The problem here is unbounded growth of a git repo. In this specific case, a siz...

howinteresting · on Jan 30, 2023

This is not a "problem", this is why source control exists. You should never rewrite published history.

tonnydourado · on Jan 30, 2023

A more conservative approach would be some sort of layered storage/archiving, I guess. The older the commit, the less likely it is to be used, so it could be archive in a different storage, optimized for long term. This way you keep the "hot" history small, while keeping the full history still available.

howinteresting · on Jan 30, 2023

That's generally how git packs are used at large organizations that host their own repositories. I'm sure GitHub does something similar.

torstenvl · on Jan 30, 2023

I don't think I can agree with that.

Accidentally publish secrets/credentials? Rotate them yes but also remove them from the published history.

Accidentally publish a binary for a build tool without the proper license? Definitely remove it (and add it to your .gitignore so it doesn't happen again!)

You discover a major flaw that bricks certain systems or causes data loss? Retroactively replace the Makefile/configure script/whatever to print out a warning instead of building the bad build.

I'm sure there are others.

GoblinSlayer · on Jan 31, 2023

AFAIK, copyright problems are fixed by just another commit without history rewrite. There's also no need to care about outdated credentials. Should bugs be fixed by deleting all history too? That code was buggy, bad, bad, must delete? VCS just becomes glorified ftp this way.

crznp · on Jan 30, 2023

I don't think that your points are actually in conflict.

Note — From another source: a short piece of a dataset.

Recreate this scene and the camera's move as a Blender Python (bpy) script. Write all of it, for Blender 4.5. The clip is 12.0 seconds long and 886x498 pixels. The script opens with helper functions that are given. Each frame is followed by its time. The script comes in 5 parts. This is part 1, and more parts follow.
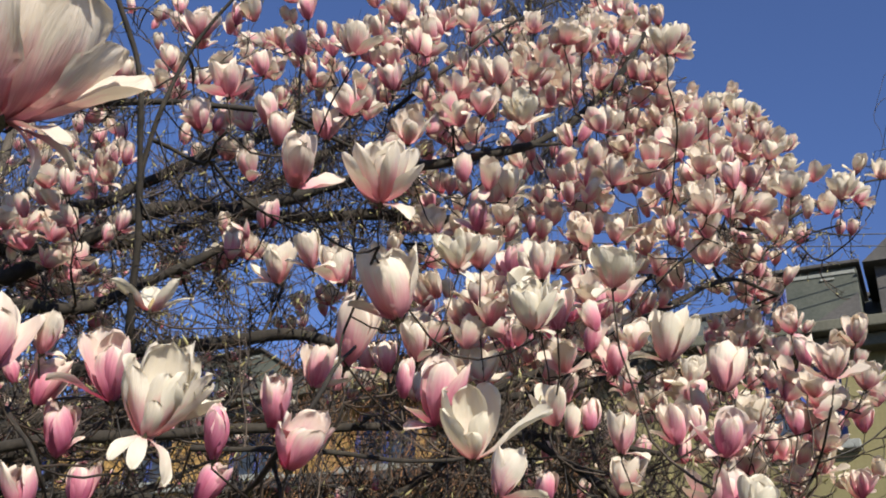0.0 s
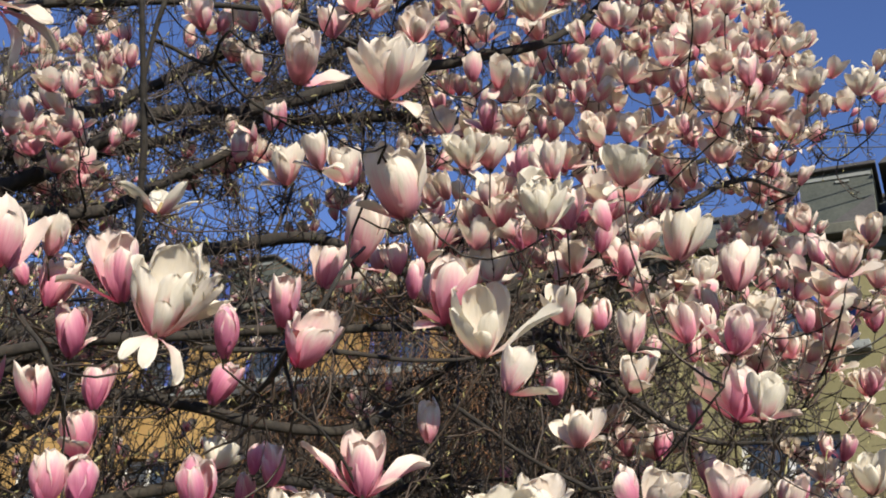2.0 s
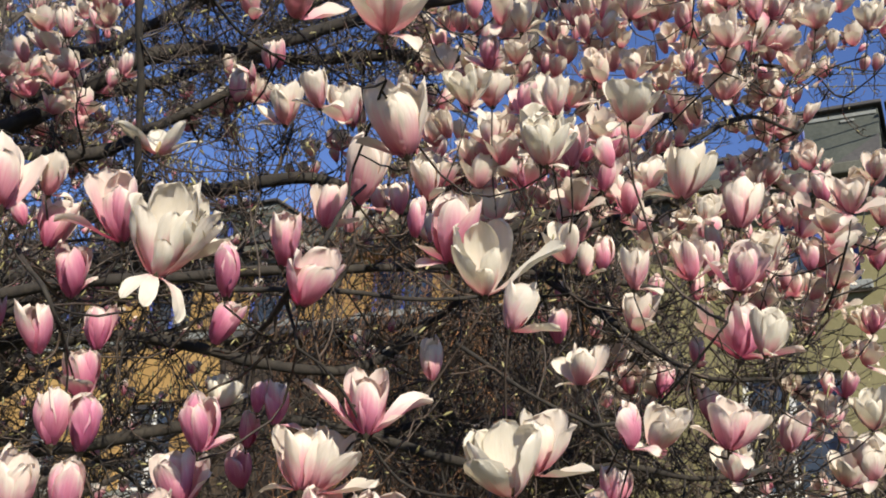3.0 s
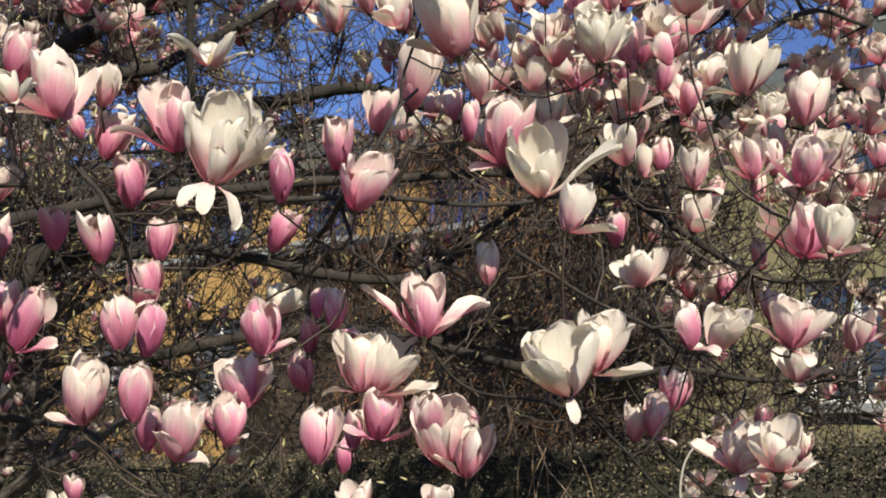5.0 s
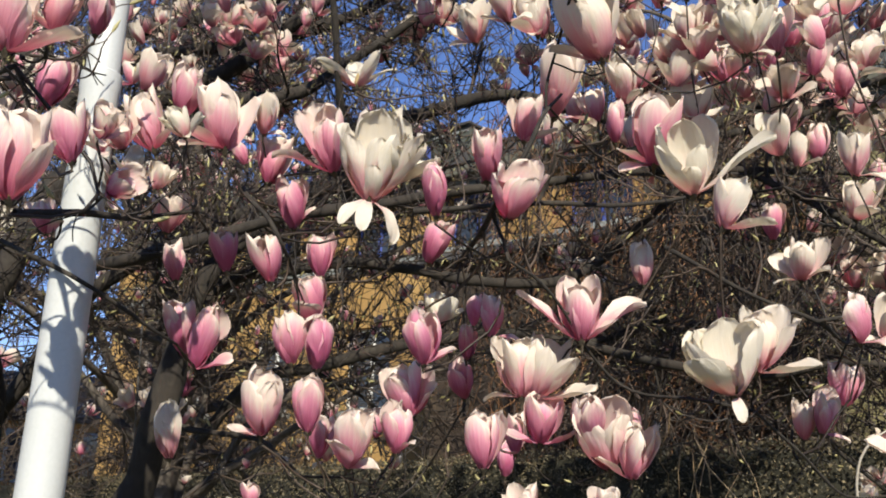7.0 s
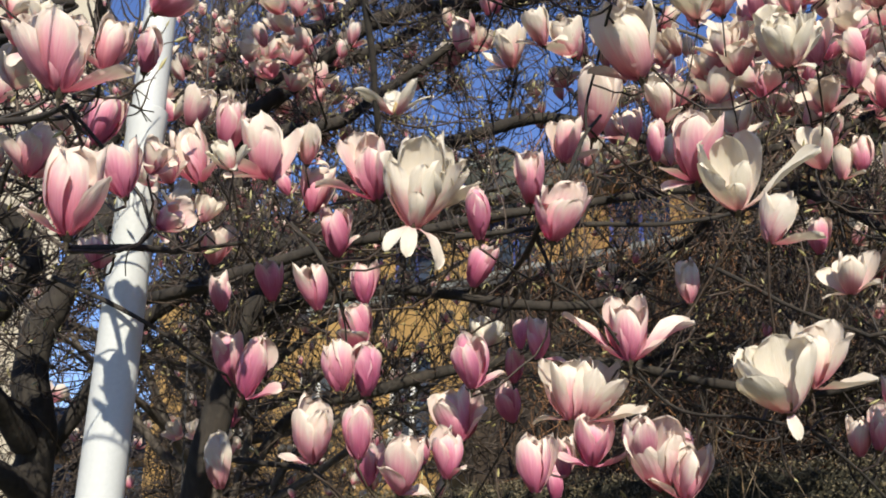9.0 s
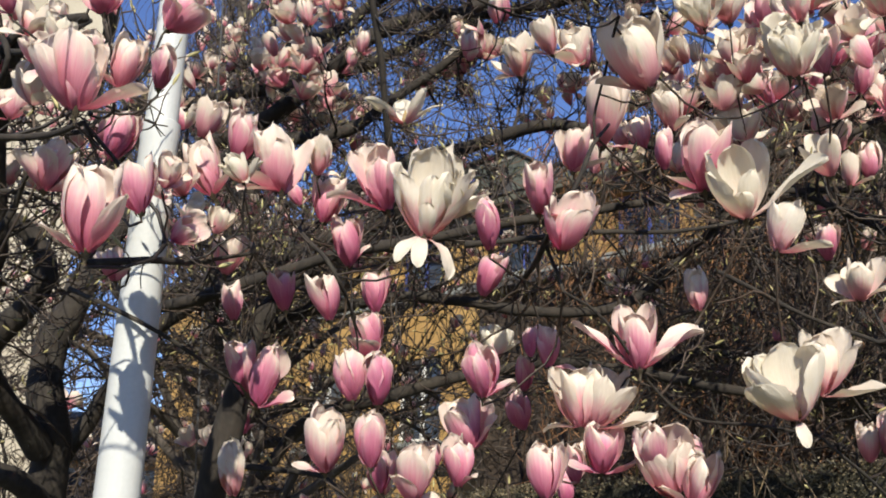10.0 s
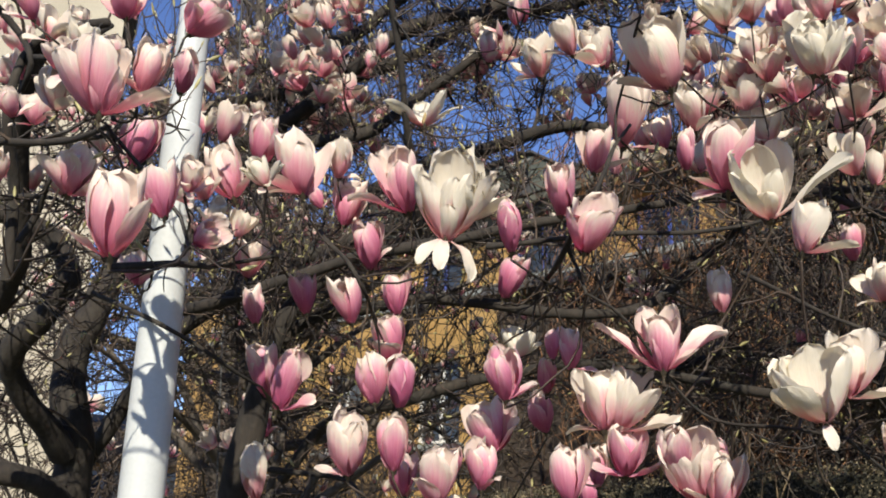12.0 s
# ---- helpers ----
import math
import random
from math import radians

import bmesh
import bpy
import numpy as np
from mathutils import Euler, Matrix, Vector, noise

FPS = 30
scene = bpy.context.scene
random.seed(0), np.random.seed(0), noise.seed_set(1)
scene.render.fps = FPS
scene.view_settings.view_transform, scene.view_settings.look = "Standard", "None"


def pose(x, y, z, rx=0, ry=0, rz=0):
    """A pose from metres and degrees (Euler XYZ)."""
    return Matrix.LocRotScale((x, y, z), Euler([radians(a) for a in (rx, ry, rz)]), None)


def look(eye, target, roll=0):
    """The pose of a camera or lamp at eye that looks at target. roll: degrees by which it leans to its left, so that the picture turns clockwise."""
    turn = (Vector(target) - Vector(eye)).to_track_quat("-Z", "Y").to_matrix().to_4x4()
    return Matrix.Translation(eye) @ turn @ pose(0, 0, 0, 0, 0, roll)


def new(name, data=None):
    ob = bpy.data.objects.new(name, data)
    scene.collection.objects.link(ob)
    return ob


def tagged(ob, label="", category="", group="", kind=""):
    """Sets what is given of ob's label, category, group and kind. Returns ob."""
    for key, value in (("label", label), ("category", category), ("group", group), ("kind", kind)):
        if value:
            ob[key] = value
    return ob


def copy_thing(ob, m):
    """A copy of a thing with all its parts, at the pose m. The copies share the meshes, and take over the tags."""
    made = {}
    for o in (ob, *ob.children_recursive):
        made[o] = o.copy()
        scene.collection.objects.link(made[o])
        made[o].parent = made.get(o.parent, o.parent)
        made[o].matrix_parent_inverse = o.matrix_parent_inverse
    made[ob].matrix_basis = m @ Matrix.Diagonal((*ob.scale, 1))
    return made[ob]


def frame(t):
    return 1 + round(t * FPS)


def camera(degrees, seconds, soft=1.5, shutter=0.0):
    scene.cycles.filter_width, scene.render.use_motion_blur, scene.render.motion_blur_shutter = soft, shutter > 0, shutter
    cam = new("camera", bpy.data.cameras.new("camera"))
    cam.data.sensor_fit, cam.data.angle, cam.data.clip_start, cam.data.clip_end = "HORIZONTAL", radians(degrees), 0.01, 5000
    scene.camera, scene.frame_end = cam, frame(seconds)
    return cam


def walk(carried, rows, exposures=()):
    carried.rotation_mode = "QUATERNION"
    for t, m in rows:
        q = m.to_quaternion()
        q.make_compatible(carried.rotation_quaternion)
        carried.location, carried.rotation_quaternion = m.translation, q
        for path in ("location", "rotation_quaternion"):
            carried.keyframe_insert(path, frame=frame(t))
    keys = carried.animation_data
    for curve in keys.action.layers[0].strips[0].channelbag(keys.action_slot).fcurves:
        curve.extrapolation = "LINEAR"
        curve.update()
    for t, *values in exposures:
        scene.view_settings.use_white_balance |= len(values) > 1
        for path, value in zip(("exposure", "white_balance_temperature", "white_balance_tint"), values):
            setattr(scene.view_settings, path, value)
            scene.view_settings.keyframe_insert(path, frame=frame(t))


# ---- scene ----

If this is my source code, I want the whole history. I want that 10-year old commit that isn't used in any current branch. A build machine may not need any history: it just wants to check out a particular branch as it is right now, and that works too.

But there is an intermediate case: Let's say that I have an issue with a dependency. I might check out that code and want some history to know what has changed recently, but I don't need that huge zip file that was accidentally checked in and then removed 4 years ago. If it were a consistent problem, perhaps you'd invent some sort of 'shallow' or 'partial' clone, something like this:

https://github.blog/2020-12-21-get-up-to-speed-with-partial-...

howinteresting · on Jan 30, 2023

True, though shallow clones have performance issues: https://github.com/Homebrew/discussions/discussions/225

cabirum · on Jan 30, 2023

A value of a commit approaches zero as it gets older. After a certain threshold, no one will ever see it. Never say never; any reason why should we keep deadweight around?

themerone · on Jan 30, 2023

As long as a line code is in use, there is value in knowing who and when it was authored.

If a 10 year old vulnerability is found in OpenSSL, it be nice to be able to investigate if it was an accident or an act of espionage.

howinteresting · on Jan 30, 2023

Your premise is incorrect. The other day I was looking around a repository that's been through many migrations, and found a commit from 2004 that was relevant to my interests.

mrguyorama · on Jan 30, 2023

Git allows you to rewrite history, so you can "crush" old commits to reduce the size of history as needed.

jacobr1 · on Jan 30, 2023

It would be great to have some kind of way to do this while still maintaining the merkle-tree.

jonhohle · on Jan 30, 2023

Isn’t that what packs are for? The raw, content addressable object store has no inherent optimization for reducing repo size. Any changed file is completely copied until a higher level does something to compress that down.

cabirum · on Jan 30, 2023

Sure, but rewriting it manually is a tedious process. Should be automated on github side, to keep repo size approx constant over time.

saghm · on Jan 30, 2023

I think this is what `git filter-branch` its supposed to be for: https://git-scm.com/docs/git-filter-branch

I've never used it before, but from what I understand, it's very powerful but also very confusing and easy to mess up, and of course with a sort of vague ambiguous name that makes it hard to discover; in other words, it's quintessentially git.

Arnavion · on Jan 30, 2023

That would be silent data loss, so absolutely should not be automated.

blueflow · on Jan 30, 2023

Github cant rewrite the refs on their own without breaking users stuff. They can only repack the existing objects, the squashing needs to be done by the developers. Also its a non-fast-forward thing, so it needs to be coordinated between the git users anyways.